INSTRUCTIONS TO FOLLOW
Quote each line of the material verbatim, without the pictures.

>> begin

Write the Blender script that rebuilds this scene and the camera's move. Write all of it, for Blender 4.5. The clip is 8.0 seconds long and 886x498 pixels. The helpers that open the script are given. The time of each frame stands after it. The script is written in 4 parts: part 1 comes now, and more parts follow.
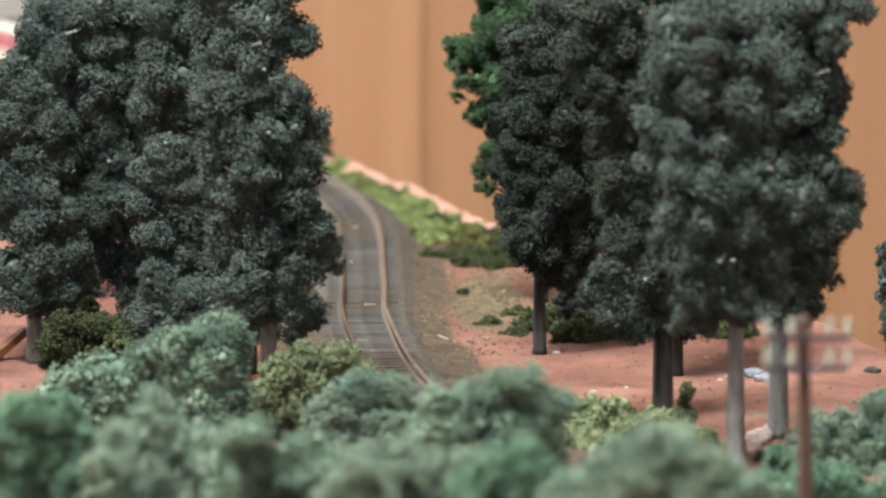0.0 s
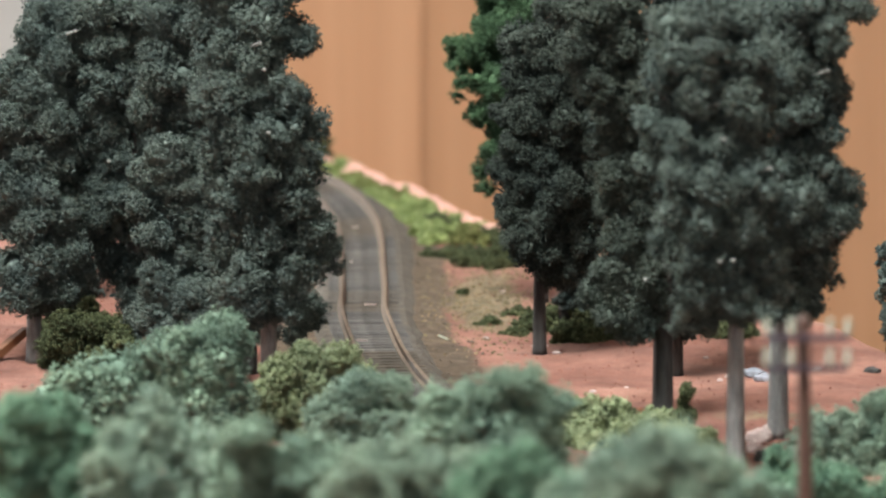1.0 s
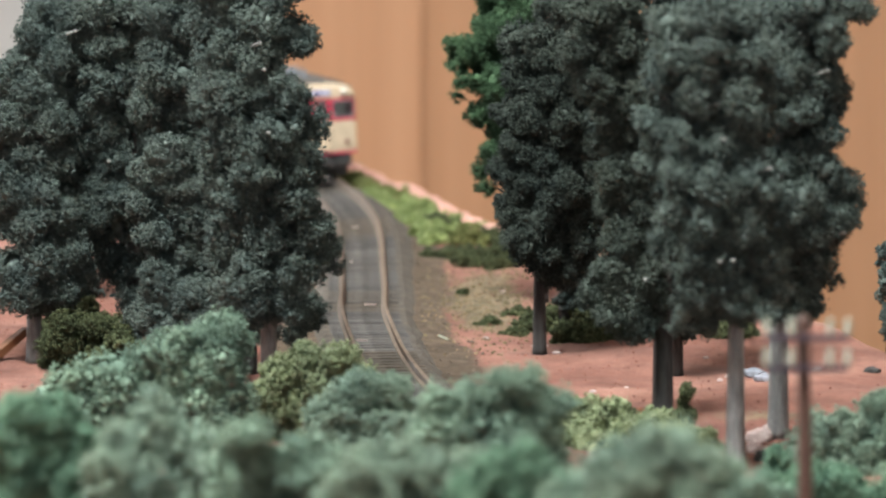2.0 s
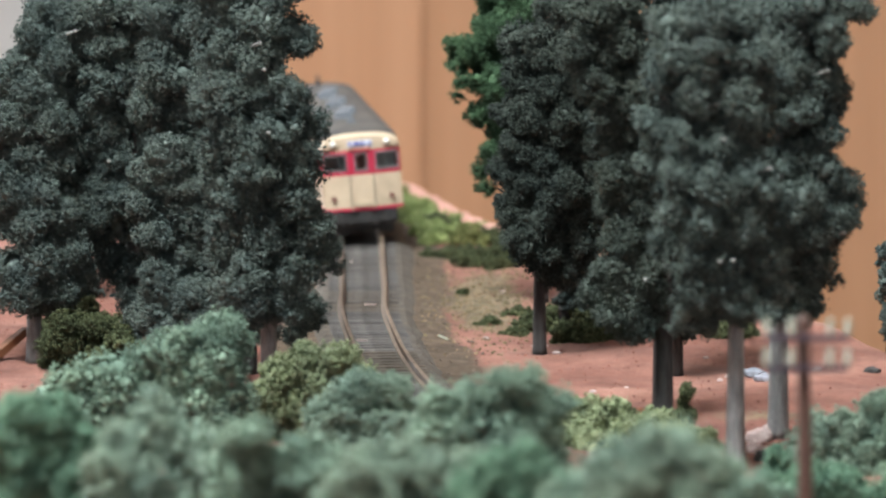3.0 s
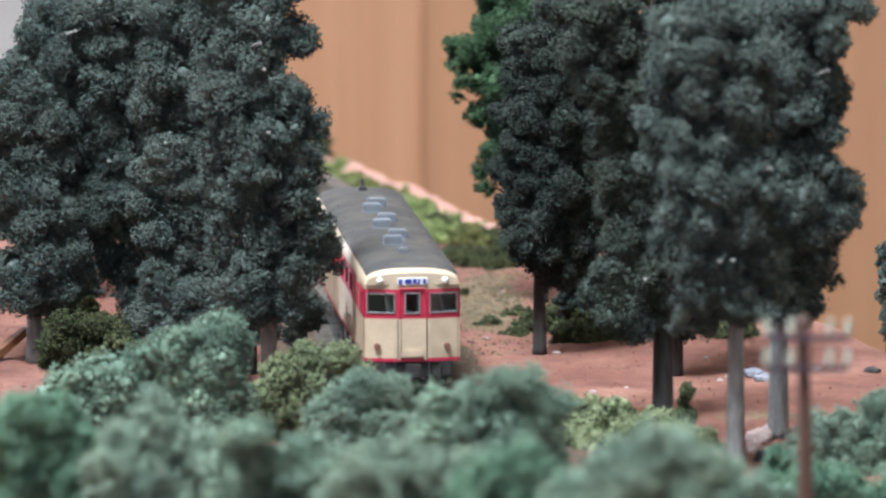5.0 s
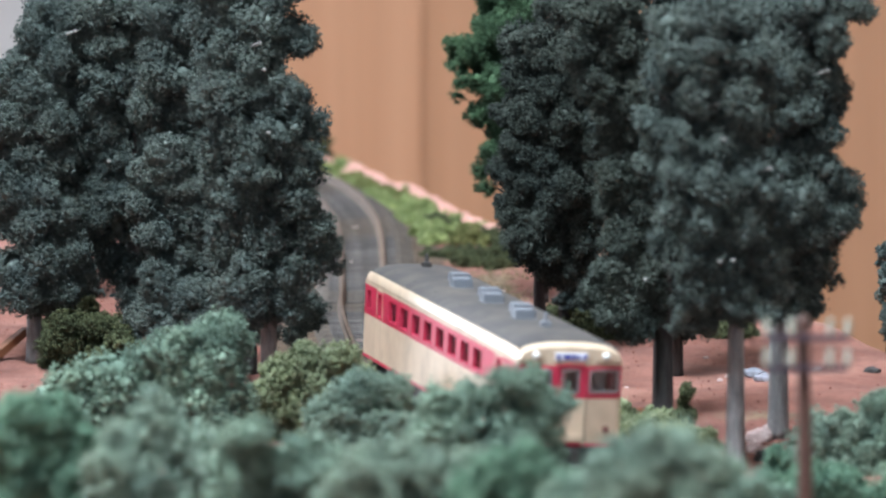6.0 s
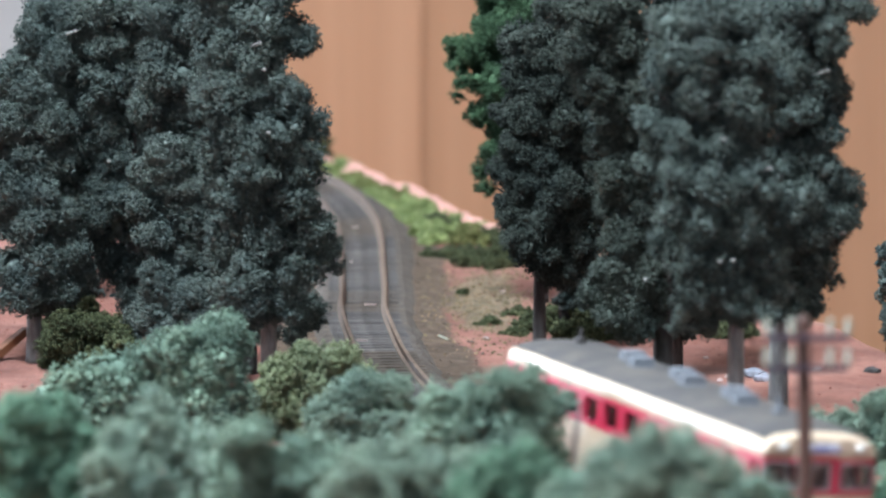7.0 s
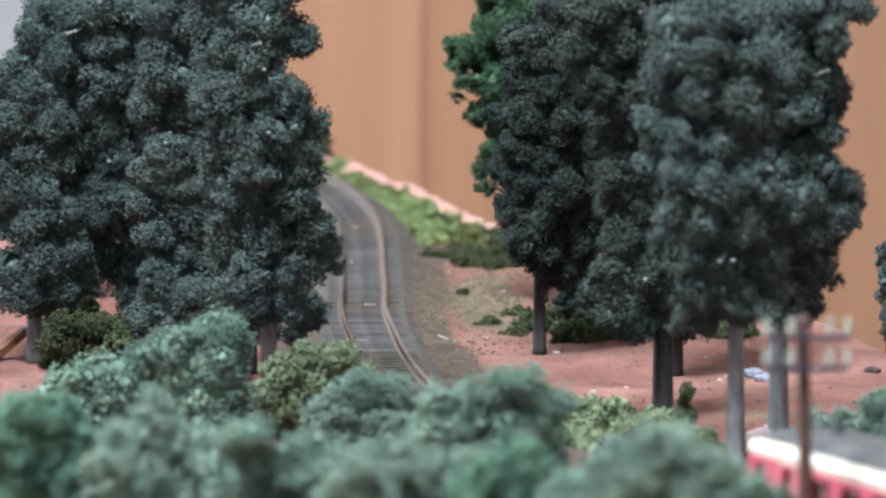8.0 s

>> end

WRITTEN REPLY
Write the Blender script that rebuilds this scene and the camera's move. Write all of it, for Blender 4.5. The clip is 8.0 seconds long and 886x498 pixels. The helpers that open the script are given. The time of each frame stands after it. The script is written in 4 parts: part 1 comes now, and more parts follow.
0.0 s
1.0 s
2.0 s
3.0 s
5.0 s
6.0 s
7.0 s
8.0 s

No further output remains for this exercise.